Post-game: Canucks vs Calgary Flames, Oct. 7

The two rivals met in a heated season opener in Calgary six months after the Calgary Flames eliminated the Vancouver Canucks in the first round of the Stanley Cup Playoffs, and it did not disappoint.

The game started off with a bang, Derek Dorsett and Michael Ferland dropping the gloves off the opening draw. It seemed the Canucks had not forgotten Ferland over the course of the summer, after he terrorized the Vancouver defence with his ferocious forecheck. The fight was fairly one-sided: Ferland had two inches and 20 pounds on Dorsett and it showed.

The Flames looked to be energized by that fight. They rained down a relentless attack on the Canucks for the first 10 minutes of the game but Vancouver survived and the following 50 minutes of hockey was largely dominated by Vancouver.

In last year’s playoffs, the Flames dominated the Canucks due to their tenacious forecheck, that Vancouver team was slow and got absolutely decimated because of it. This Vancouver team, however, is much quicker and it showed. When Calgary dumped the puck in, the Vancouver defence was quick to pounce on it and transition towards the Flames’ end. Calgary couldn’t catch Vancouver.

This is in no small part due to the new additions to the Vancouver blueline: Ben Hutton and Matt Bartkowski. The two new defenceman brought in an element of speed and have the vision and the ability to be able to quickly move the puck to the forwards. A good example came with the Jannick Hansen goal that opened the scoring. Hutton made a split-second decision, while Calgary was changing, to send a hard pass across the middle of the ice to an open Hansen, who then fired a rocket into the top shelf.

The speed of the 2015-’16 Canucks was prevalent throughout the course of the game, and it brings to mind the juggernaut 2010-’11 team that went to the finals.

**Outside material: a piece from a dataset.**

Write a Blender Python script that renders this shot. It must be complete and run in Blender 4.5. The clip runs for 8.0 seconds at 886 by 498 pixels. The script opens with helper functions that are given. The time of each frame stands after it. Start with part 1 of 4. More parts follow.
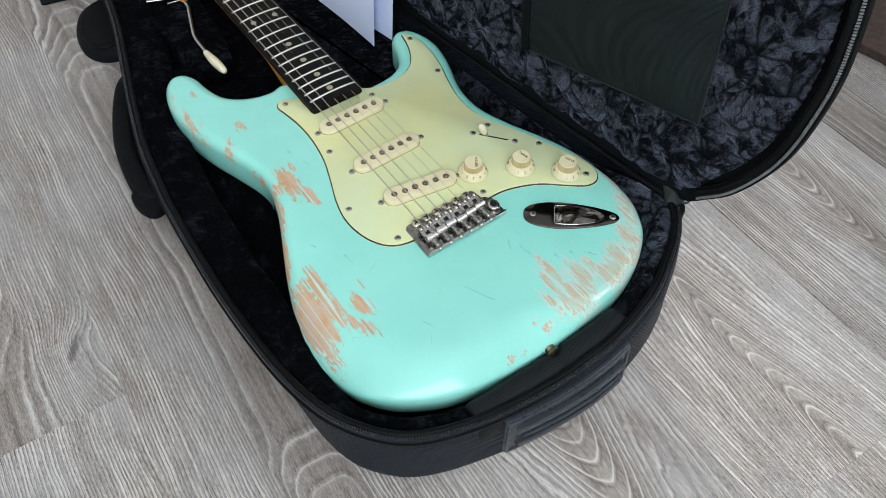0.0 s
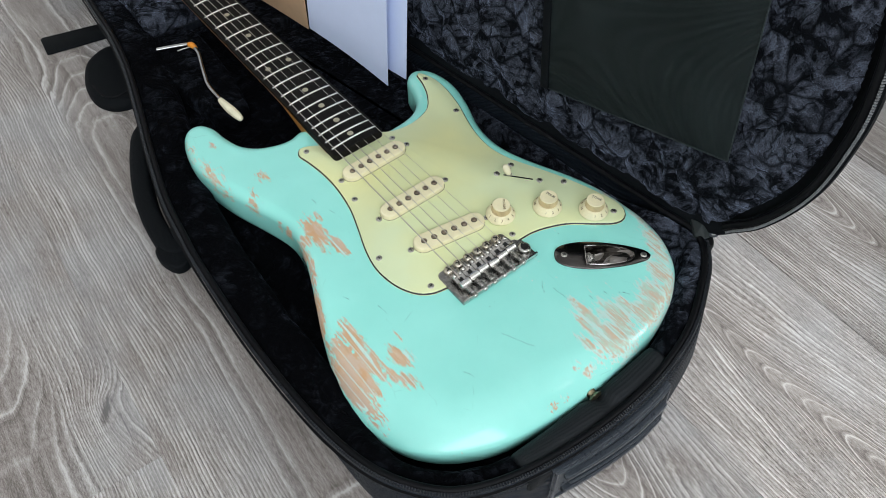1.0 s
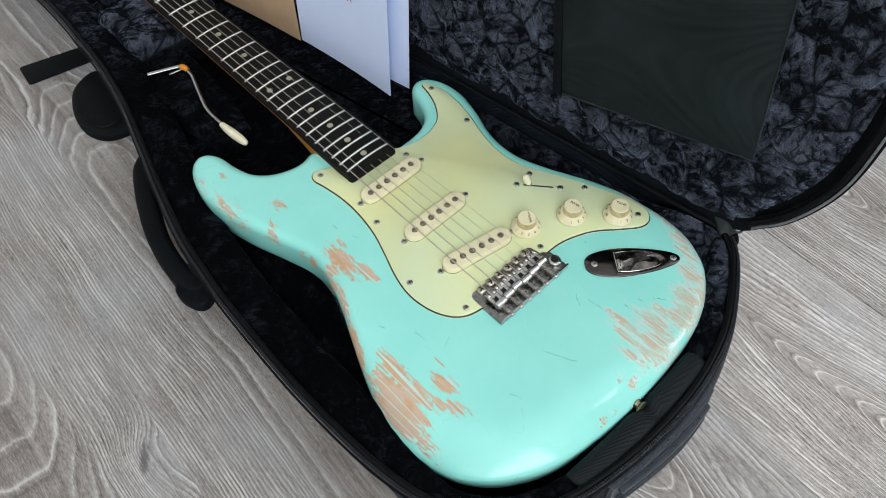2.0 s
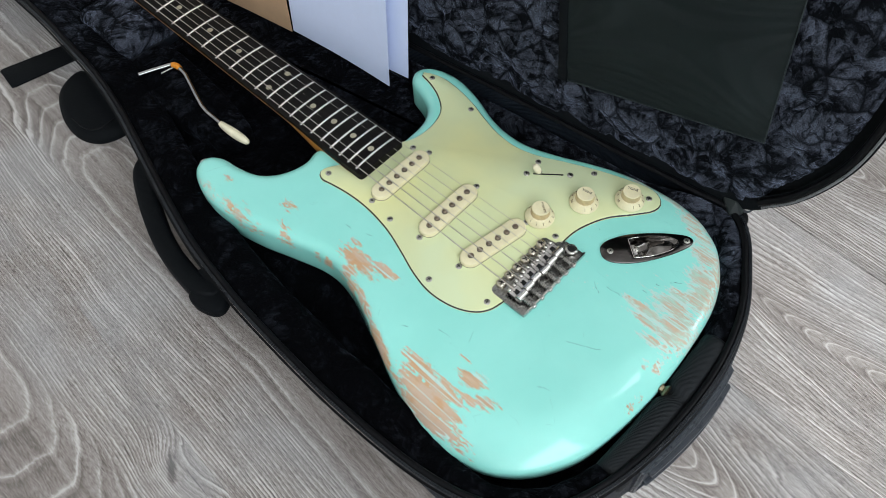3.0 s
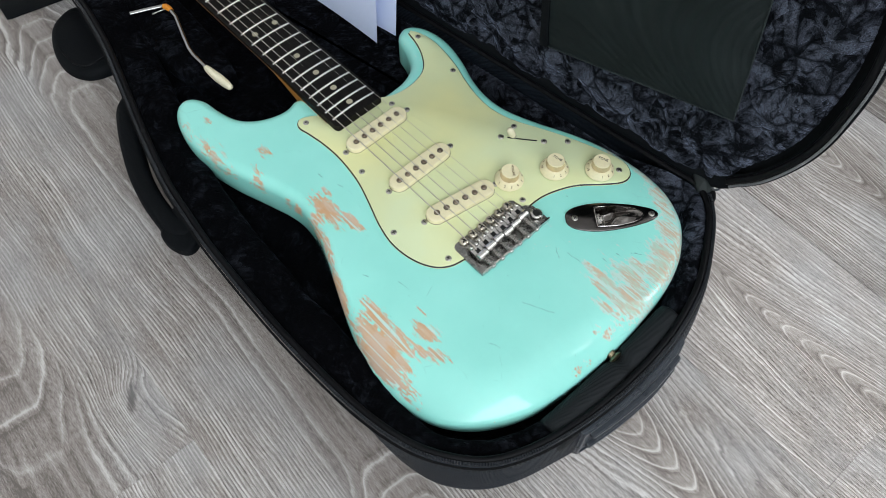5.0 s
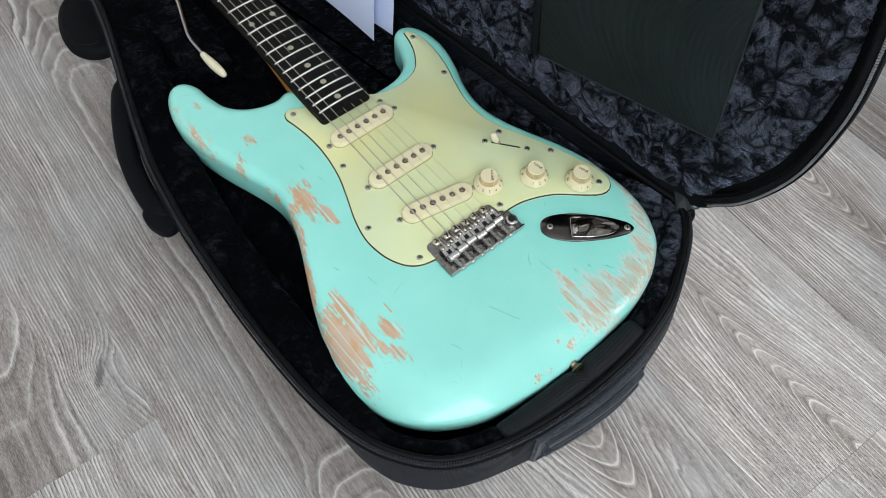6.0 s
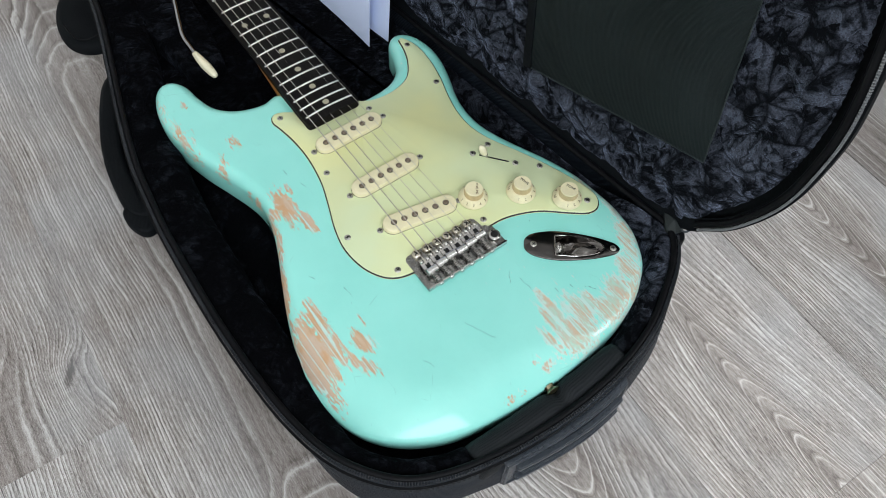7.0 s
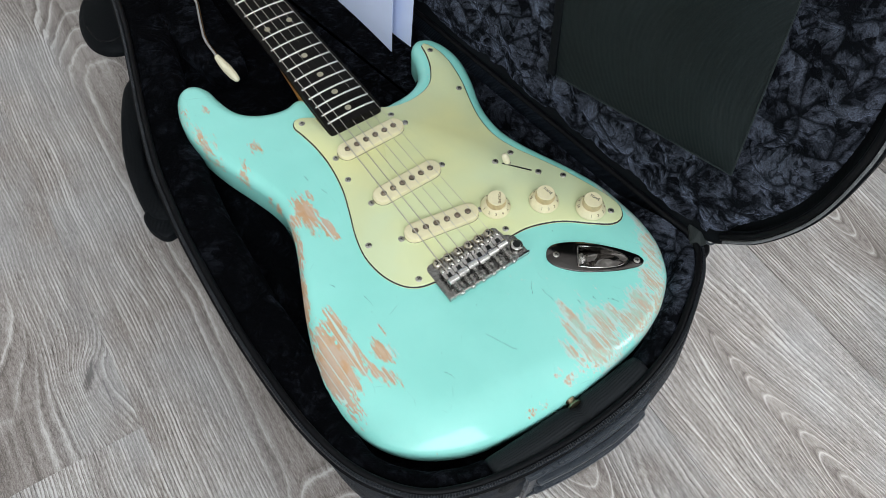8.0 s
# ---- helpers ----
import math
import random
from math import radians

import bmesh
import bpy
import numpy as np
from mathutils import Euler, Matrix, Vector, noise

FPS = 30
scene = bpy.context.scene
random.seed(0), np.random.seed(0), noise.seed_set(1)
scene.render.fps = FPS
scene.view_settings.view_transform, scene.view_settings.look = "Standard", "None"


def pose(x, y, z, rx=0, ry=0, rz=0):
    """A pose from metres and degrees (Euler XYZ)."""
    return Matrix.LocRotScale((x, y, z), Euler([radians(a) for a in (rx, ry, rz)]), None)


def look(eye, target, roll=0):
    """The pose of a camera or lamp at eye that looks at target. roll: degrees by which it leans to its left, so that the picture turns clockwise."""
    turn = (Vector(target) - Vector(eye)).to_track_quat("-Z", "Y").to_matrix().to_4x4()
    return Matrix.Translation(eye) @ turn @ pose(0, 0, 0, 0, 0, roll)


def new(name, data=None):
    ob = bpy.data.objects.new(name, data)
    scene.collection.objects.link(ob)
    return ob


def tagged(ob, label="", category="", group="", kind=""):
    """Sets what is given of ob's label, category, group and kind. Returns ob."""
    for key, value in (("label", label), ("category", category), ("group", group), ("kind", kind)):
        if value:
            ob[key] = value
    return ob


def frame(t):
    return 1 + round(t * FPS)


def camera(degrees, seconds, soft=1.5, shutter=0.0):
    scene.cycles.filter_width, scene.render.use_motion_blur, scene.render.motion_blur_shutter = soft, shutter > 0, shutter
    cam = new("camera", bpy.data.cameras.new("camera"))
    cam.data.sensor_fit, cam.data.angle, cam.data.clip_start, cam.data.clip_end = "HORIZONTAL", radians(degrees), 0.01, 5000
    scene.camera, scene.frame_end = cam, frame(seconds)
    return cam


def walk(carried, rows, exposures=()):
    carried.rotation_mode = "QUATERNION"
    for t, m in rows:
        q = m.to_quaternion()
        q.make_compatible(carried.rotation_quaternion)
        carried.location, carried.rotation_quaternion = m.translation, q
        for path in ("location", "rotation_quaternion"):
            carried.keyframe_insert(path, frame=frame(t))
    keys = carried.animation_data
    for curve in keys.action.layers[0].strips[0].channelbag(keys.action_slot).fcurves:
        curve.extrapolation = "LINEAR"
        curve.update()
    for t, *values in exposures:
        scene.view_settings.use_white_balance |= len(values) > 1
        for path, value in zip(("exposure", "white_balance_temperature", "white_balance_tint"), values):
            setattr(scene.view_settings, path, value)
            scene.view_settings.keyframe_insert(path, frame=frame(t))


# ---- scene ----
cam = camera(59.3, 8.0, soft=0.6)
PATH = [
    (0, (-0.259, -0.341, 0.614), (0.458, 0.627, -0.983), 0.5),
    (0.5, (-0.264, -0.326, 0.621), (0.47, 0.656, -0.96), -0.1),
    (1, (-0.272, -0.296, 0.632), (0.478, 0.667, -0.952), -0.9),
    (1.5, (-0.277, -0.262, 0.645), (0.484, 0.654, -0.961), -1.7),
    (2, (-0.285, -0.231, 0.654), (0.482, 0.631, -0.979), -2.4),
    (3.5, (-0.303, -0.18, 0.672), (0.463, 0.543, -1.028), -1.4),
    (4, (-0.304, -0.182, 0.669), (0.446, 0.532, -1.042), -0.7),
    (4.5, (-0.297, -0.204, 0.669), (0.436, 0.514, -1.048), 0.2),
    (6, (-0.261, -0.259, 0.67), (0.43, 0.515, -1.04), 2.9),
    (6.5, (-0.242, -0.267, 0.664), (0.444, 0.525, -1.039), 3.7),
    (7, (-0.229, -0.268, 0.661), (0.441, 0.542, -1.041), 3.6),
    (7.5, (-0.224, -0.259, 0.657), (0.429, 0.559, -1.048), 3.3),
    (8, (-0.228, -0.255, 0.66), (0.412, 0.573, -1.044), 2.8),
]
walk(cam, [(t, look(eye, target, roll)) for t, eye, target, roll in PATH])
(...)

That teams’ success depended a large part on the mobility of the defence and their ability to move the puck up the ice. It looks like speed will be a focal point of this years’ Vancouver Canucks team.


Bo Horvat: The legend of Horvat continues to grow in Vancouver. Horvat was slated to start the season as the third-line centre, but his remarkable play in the pre-season — he led the team in goals — forced coach Willie Desjardins’ hand and he was granted the second-line spot. His linemates Radim Vrbata and Sven Baertschi and he combined for 13 shots, which was the highest of any line for either teams. Horvat has become noticeably faster since the start of his rookie campaign. He and Vrbata played well off of each other. Horvat is an excellent passer and he was able to find Vrbata open on a few chances this game.
Ben Hutton: Hutton played in his first-ever NHL game and was impressive. He made some mistakes, but every defenceman makes mistakes, especially rookie defenceman. He was fairly solid defensively, but it was in the offensive zone where he shone. He quarterbacked the second unit powerplay and it looked the best it had in years. Hutton moved the puck quickly and decisively, and with his great skating and large frame, was able to create space for himself at the point. Hutton picked up his first-ever NHL point on an assist to a Hansen goal: He caught the Flames on a change and passed the puck across the ice to Hansen who buried the goal on a slapshot. The 22-year-old had an excellent first outing and looks to have solidified his spot on the roster for now.
Jared McCann: Another rookie, this one a 19-year-old. McCann surprised everyone in the pre-season and forced his way onto the roster with excellent play. McCann is one of the fastest players on the team and his speed is definitely an asset on the back check. He was able to cover ground quickly and thwarted many attempts in the Canucks end. The rookie had a quiet night offensively, but rookies usually take about 20 games to get accustomed to NHL speed, so that isn’t worrying. His solid defense will earn him more ice time as the coach will not have to shelter him. McCann started and ended the game on the third line, alongside Alexandre Burrows and Jannick Hansen.